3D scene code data
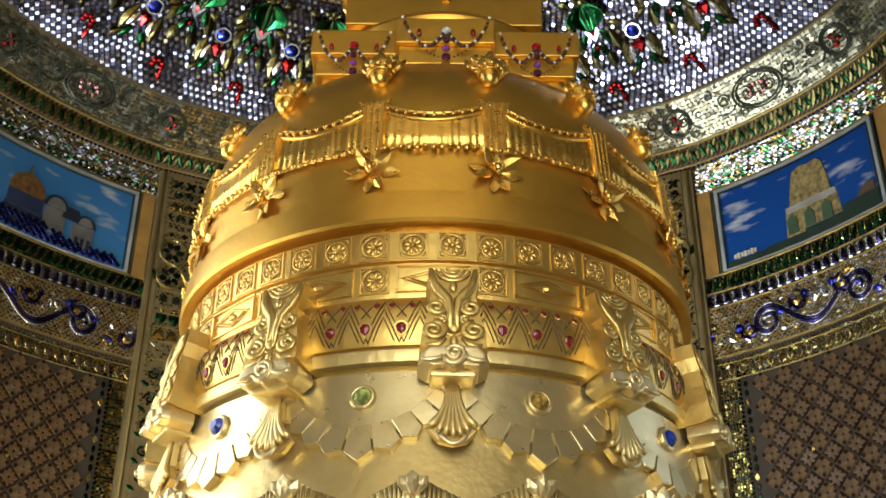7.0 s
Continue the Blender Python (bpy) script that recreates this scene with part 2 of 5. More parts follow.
shell = Bits()
for a0, a1 in ((-61, -15.9), (9.5, 80), (110, 158), (-158, -123)):
    shell.add(*wall_strip(R_WALL, R_WALL + 0.3, 0.0, 5.0, a0, a1))
for c, half, head in DOORS:
    shell.add(*wall_strip(R_WALL, R_WALL + 0.3, head, 5.0, c - half, c + half))
wall_round = tagged(put("wall_round", shell.mesh("wall_round", STUCCO)), "round mosaic-covered hall wall of gilt stucco", "wall", kind="structure")

floor_me = Bits().box(-12, 12, -14, 10, -0.2, 0.0).mesh("floor", STONE)
tagged(put("floor", floor_me), "polished pale stone floor of the hall", "floor", kind="structure")

# The porch behind the entrance, with a wide opening to the daylight.
porch = Bits()
porch.box(-2.6, -2.4, -6.0, -2.2, 0, 5.0).box(2.2, 2.4, -6.0, -2.2, 0, 5.0)
porch.box(-2.4, -1.5, -6.2, -6.0, 0, 5.0).box(1.3, 2.2, -6.2, -6.0, 0, 5.0).box(-1.5, 1.3, -6.2, -6.0, 4.7, 5.0)
tagged(put("wall_porch", porch.mesh("wall_porch", PLASTER)), "plain cream porch walls by the entrance", "wall", kind="structure")
tagged(put("ceiling_porch", Bits().box(-2.6, 2.4, -6.2, -2.2, 5.0, 5.2).mesh("ceiling_porch", paint("white_ceiling_paint", (0.80, 0.79, 0.74), 0.5))), "plain white porch ceiling", "ceiling", kind="structure")


def turned_in(profile, segs=180):
    v, f = lathe(profile, segs)
    out = []
    for x, y, z in v:
        r = math.hypot(x, y)
        g = flat(math.degrees(math.atan2(x, y)), r)[0] / r if r > 0 else 1.0
        out.append((x * g + RX, y * g, z))
    return out, [q[::-1] for q in f]


DOME = [(2.15, 5.31), (1.78, 5.54), (1.42, 5.72), (1.20, 5.93), (0.95, 6.20), (0.72, 6.42), (0.45, 6.60), (0.2, 6.68), (0.0, 6.70)]
tagged(put("ceiling", mesh_of("ceiling", *turned_in(DOME), BACKING, True)), "domed ceiling in dark mortar set with mirror glass", "ceiling", kind="structure")
tagged(put("roof_shell", mesh_of("roof_shell", *turned_in([(2.75, 4.9), (2.75, 5.4), (1.8, 6.4), (0.9, 7.0), (0, 7.1)]), PLASTER)), "plain outer shell of the dome", "roof", kind="structure")
COVE = [(2.40, 4.86), (2.395, 5.02), (2.37, 5.04), (2.33, 5.12), (2.15, 5.31)]
tagged(put("cove", mesh_of("cove", *turned_in(COVE), STUCCO)), "gilt stucco cove between wall and dome", "cove", kind="structure")

# ---- the stupa ----
stupa = tagged(new("stupa"), "tall gilded stupa with carved and jewelled tiers in a round hall", "stupa")


def turned_part(name, profile, material, label="", segs=144, bevel=0.0, smooth=True, x=0.0):
    v, f = lathe(profile, segs)
    me = mesh_of(name, [(a + x, b, c) for a, b, c in v], f, material)
    if smooth:
        me.polygons.foreach_set("use_smooth", [True] * len(me.polygons))
        me.set_sharp_from_angle(angle=radians(38))
    return put(name, me, stupa, None, label)


turned_part("plinth", [(1.25, 0.0), (1.25, 0.35), (1.18, 0.40), (1.18, 0.9), (1.08, 0.95), (1.08, 1.3), (1.0, 1.35), (0.93, 1.55), (0.91, 1.70), (0.9, 1.795)], GOLD_PALE)
turned_part("lower_drum", [(0.895, 1.78), (0.897, 1.865), (0.915, 1.868), (0.917, 1.945), (0.936, 1.949), (0.938, 2.013), (0.962, 2.018), (0.975, 2.10), (0.985, 2.115), (0.92, 2.15), (0.90, 2.30), (0.80, 2.335), (0.76, 2.36)], GOLD)
turned_part("upper_drum", [(0.775, 2.34), (0.772, 2.395), (0.762, 2.398), (0.761, 2.412), (0.752, 2.415), (0.751, 2.430), (0.745, 2.433), (0.722, 2.52), (0.700, 2.62), (0.689, 2.725), (0.680, 2.750)], GOLD)
turned_part("ledge", [(0.66, 2.738), (0.690, 2.743), (0.704, 2.748), (0.711, 2.751), (0.713, 2.757), (0.713, 2.778), (0.709, 2.783), (0.67, 2.787), (0.66, 2.80)], GOLD)
turned_part("cushion", [(0.66, 2.782), (0.695, 2.787), (0.7035, 2.793), (0.7095, 2.814), (0.7135, 2.846), (0.7092, 2.880), (0.6995, 2.908), (0.682, 2.924), (0.66, 2.93)], GOLD_MID)
turned_part("wheel_band", [(0.686, 2.915), (0.690, 2.928), (0.690, 3.003), (0.680, 3.006), (0.680, 3.012), (0.690, 3.015), (0.690, 3.094), (0.675, 3.098), (0.675, 3.12)], GOLD_MID)
turned_part("bell", [(0.66, 3.105), (0.718, 3.105), (0.724, 3.112), (0.722, 3.135), (0.718, 3.17), (0.715, 3.192), (0.707, 3.197), (0.704, 3.24), (0.702, 3.30), (0.698, 3.38), (0.688, 3.46), (0.668, 3.54), (0.635, 3.61), (0.585, 3.675), (0.52, 3.73), (0.43, 3.775), (0.30, 3.80), (0.1, 3.81)], GOLD_SATIN)
turned_part("umbrella_bowl", [(0.20, 4.15), (0.30, 4.17), (0.26, 4.21), (0.235, 4.26), (0.250, 4.305), (0.268, 4.318), (0.290, 4.322), (0.298, 4.332), (0.304, 4.365), (0.312, 4.41), (0.308, 4.465), (0.316, 4.485), (0.322, 4.505), (0.350, 4.507), (0.368, 4.512), (0.376, 4.525), (0.378, 4.545), (0.37, 4.575), (0.355, 4.60), (0.32, 4.70), (0.29, 4.80)], GOLD_SATIN, x=0.012)
SPIRE = []
for k in range(13):
    z = 4.80 + sum(0.118 * 0.955 ** i for i in range(k))
    h = 0.118 * 0.955 ** k
    r = 0.29 - (z - 4.80) * 0.225
    SPIRE += [(r * 0.86, z), (r * 0.98, z + 0.004), (r * 1.02, z + h * 0.2), (r * 1.0, z + h * 0.45), (r * 0.88, z + h * 0.92)]
SPIRE += [(0.05, 6.0), (0.02, 6.15), (0.0, 6.2)]
turned_part("spire", SPIRE, GOLD_SATIN, x=0.0)

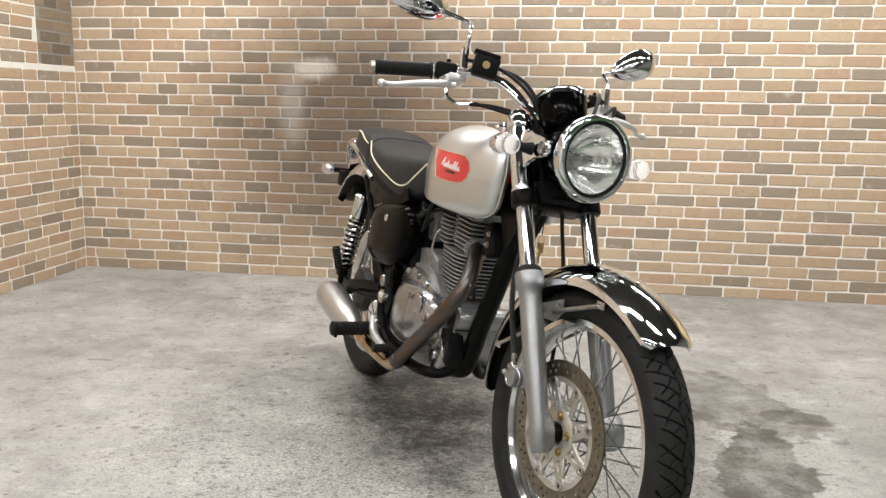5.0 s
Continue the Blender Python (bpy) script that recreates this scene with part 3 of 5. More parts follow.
def guard_bm(centre, stations, thick=0.0022):
    """A rolled mudguard: stations of (angle, crown radius, half width, edge radius)."""
    ang = np.array([s[0] for s in stations], float)
    fine = np.linspace(ang[0], ang[-1], 64)
    cols = [np.interp(fine, ang, [s[k] for s in stations]) for k in (1, 2, 3)]
    rings = []
    for a, crown, half, edge in zip(fine, *cols):
        c, s = math.cos(radians(a)), math.sin(radians(a))
        outer, inner = [], []
        for u in np.linspace(-1, 1, 25):
            side = min(abs(u) / 0.76, 1.0)
            skirt = max(abs(u) - 0.76, 0.0) / 0.24
            y = math.copysign(half * (0.96 * math.sin(side * radians(74)) / math.sin(radians(74)) + 0.04 * skirt ** 0.7), u)
            r = crown - (crown - edge) * (0.76 * (1 - math.cos(side * radians(74))) / (1 - math.cos(radians(74))) + 0.24 * skirt)
            outer.append(centre + Vector((r * c, y, r * s)))
            inner.append(centre + Vector(((r - thick * 1.2) * c, y * (1 - thick / half), (r - thick * 1.2) * s)))
        lip = [centre + Vector(((edge - 0.003) * c, half * 1.015, (edge - 0.003) * s))]
        lip2 = [centre + Vector(((edge - 0.003) * c, -half * 1.015, (edge - 0.003) * s))]
        rings.append(outer + lip + inner[::-1] + lip2)
    bm = loft(rings)
    n = len(rings[0])
    for k, f in enumerate(bm.faces):
        if k < n * (len(rings) - 1) and 26 <= k % n < 50:
            f.material_index = 1
    return bm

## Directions
Your task is to repeat the opening line of the entries above and each line after it, ending with the line that has "mosaic-covered hall wall". Do not include the pictures.

## Result for this task
7.0 s
Continue the Blender Python (bpy) script that recreates this scene with part 2 of 5. More parts follow.
shell = Bits()
for a0, a1 in ((-61, -15.9), (9.5, 80), (110, 158), (-158, -123)):
    shell.add(*wall_strip(R_WALL, R_WALL + 0.3, 0.0, 5.0, a0, a1))
for c, half, head in DOORS:
    shell.add(*wall_strip(R_WALL, R_WALL + 0.3, head, 5.0, c - half, c + half))
wall_round = tagged(put("wall_round", shell.mesh("wall_round", STUCCO)), "round mosaic-covered hall wall of gilt stucco", "wall", kind="structure")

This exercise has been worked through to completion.